Fundación MAPFRE and Fundación Reina Sofía united in supporting Alzheimer’s research
We attended the award ceremony for two new scholarships for young researchers
Health
“There are certain challenges for which we need to step up our efforts, such as Alzheimer’s, the memory loss disease. This is an unresolved issue which we are steadily making headway with thanks to the excellent research teams who are fighting on a daily basis to uncover the key to reversing this disease process”. These words by Antonio Huertas, president of Fundación MAPFRE, during the scholarship award ceremony for young researchers focused on the important role of research in discovering how this disease works.
Linda Zhang, a psychologist specializing in human biology and a doctor in Diagnostic Radiology, who will be carrying out her stay at the University of Eastern Finland, and Marta Garo Pascual, biologist and neuroscientist, who will be spending a year at the Jena University Hospital in Germany, are the two researchers who have received these new scholarships from Queen Sofia.
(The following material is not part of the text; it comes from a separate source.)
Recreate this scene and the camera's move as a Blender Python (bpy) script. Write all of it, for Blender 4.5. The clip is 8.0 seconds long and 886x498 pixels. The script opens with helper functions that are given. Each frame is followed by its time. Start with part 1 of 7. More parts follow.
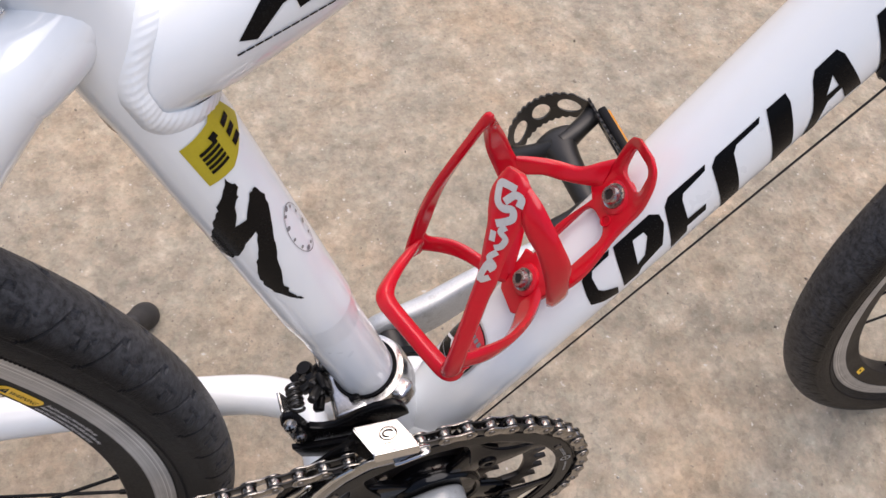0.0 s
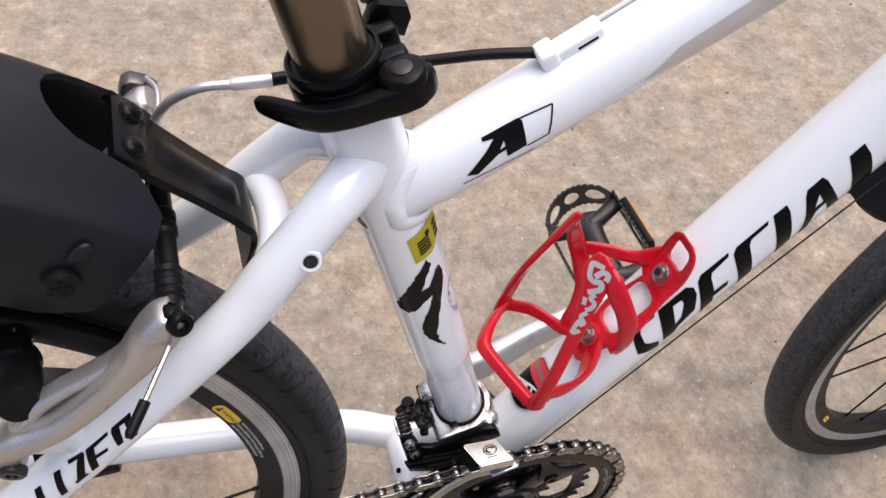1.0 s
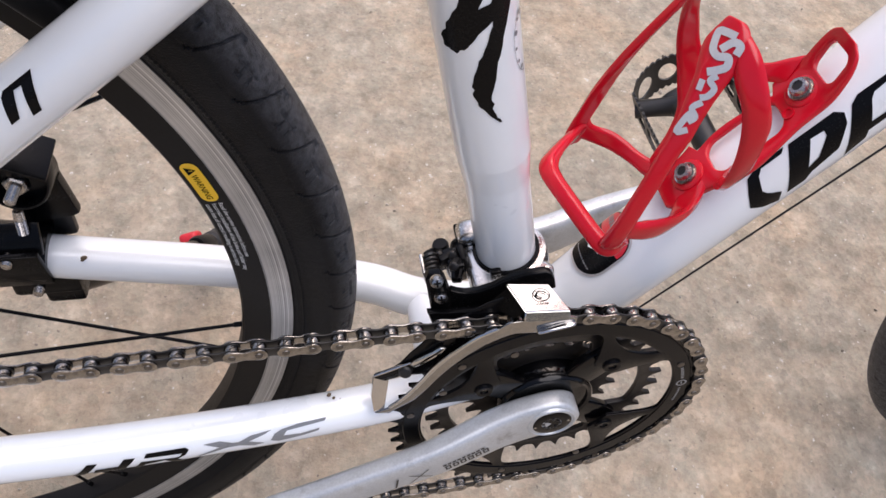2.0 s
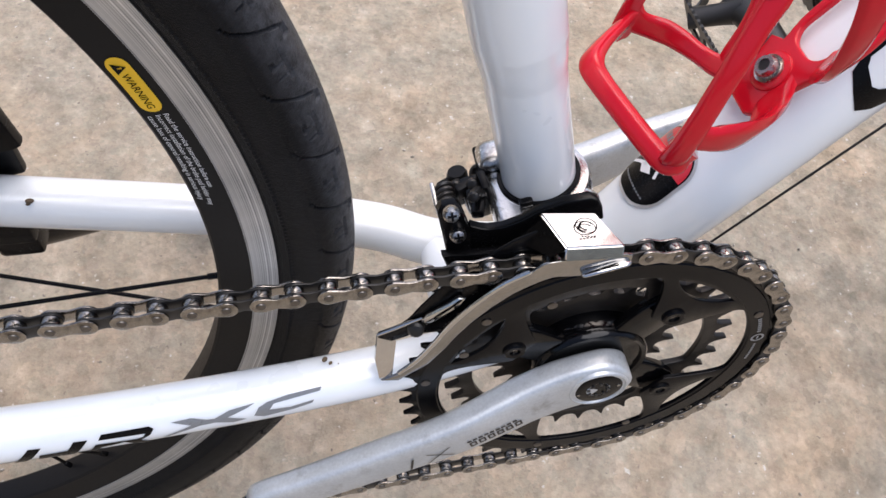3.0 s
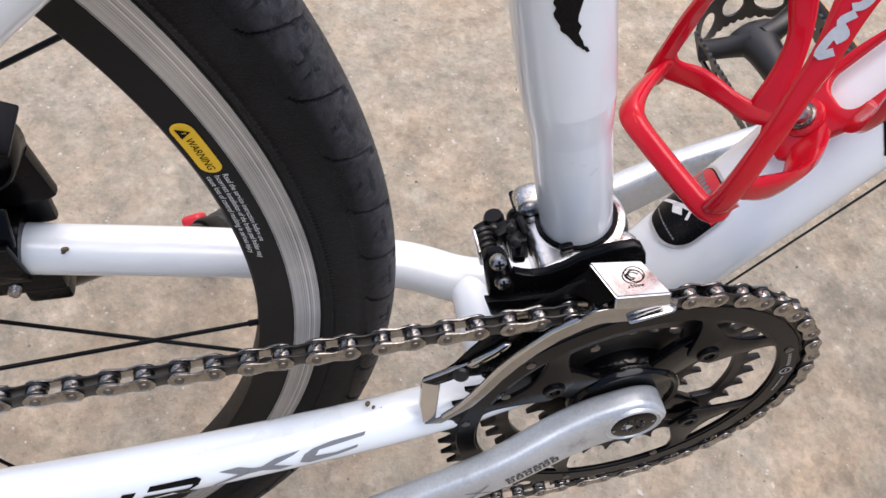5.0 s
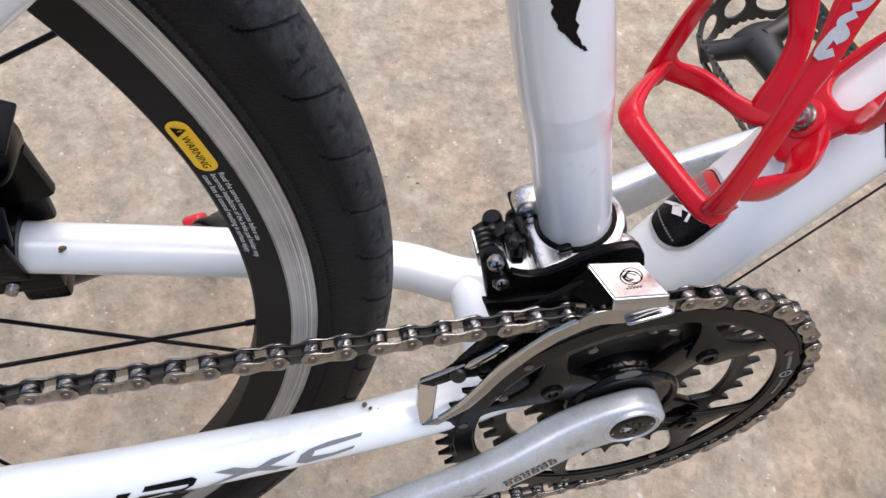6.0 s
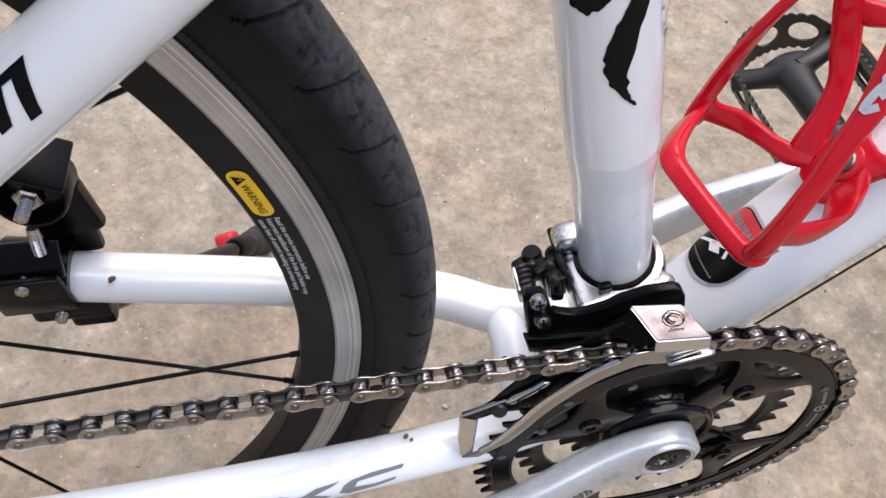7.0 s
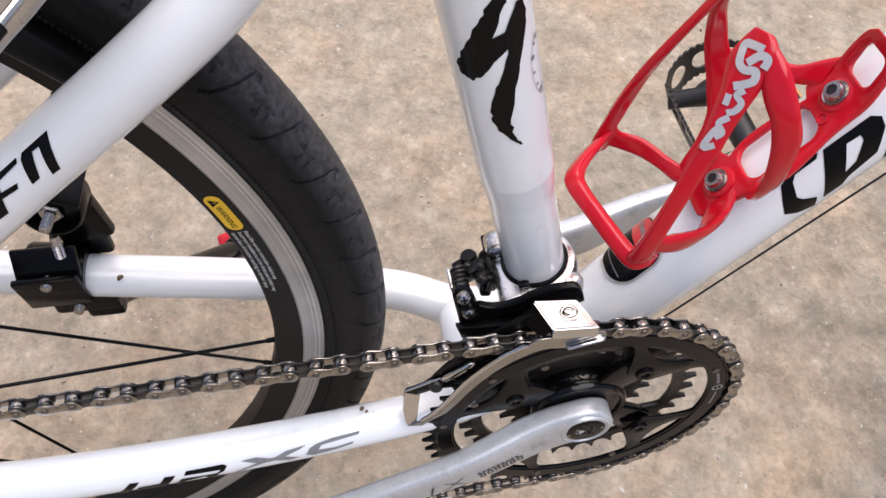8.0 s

Alzheimer’s disease is one of the Fundación Reina Sofía’s main lines of work and they also have their own research center, the Centro Alzheimer Fundación Reina Sofía. Together with Fundación MAPFRE, and with the collaboration of Fundación CIEN (Centro de Investigación de Enfermedades Neurológicas) (Neurological Diseases Research Center), a decade ago a scholarship program for young researchers in the biomedical field was rolled out which was aimed at the applied clinical research of neurodegenerative diseases and early diagnosis of dementia and Alzheimer’s.
The aim of these scholarships is to promote multidisciplinary research and post-doctoral training, to help put the recipient of the scholarship in touch with institutional best practices and to fund a 12-month research stay at highly prestigious centers.
The award ceremony was also attended by María Dolores Moreno, The Community of Madrid Social Policy and Families Minister; Carlos González, General Director of Atención a la Dependencia y al Mayor (Care for Dependents and the Elderly); José Luis Nogueira, Secretary and board member of the Fundación Reina Sofía, and María Ángeles Pérez, director of Fundación CIEN.
Since its creation over a decade ago, Fundación Reina Sofía–Fundación MAPFRE has supported more than 12 applied clinical research and and scientific study projects in the international arena through grants totaling more than 350,000 euros.
Offering 32,000 euros each year, this scholarship has enabled young researchers to gain access to world renowned centers such as Mount Sinai School of Medicine in New York, Case Western University (Ohio), New York University School of Medicine and the Royal College of Surgeons (Dublin).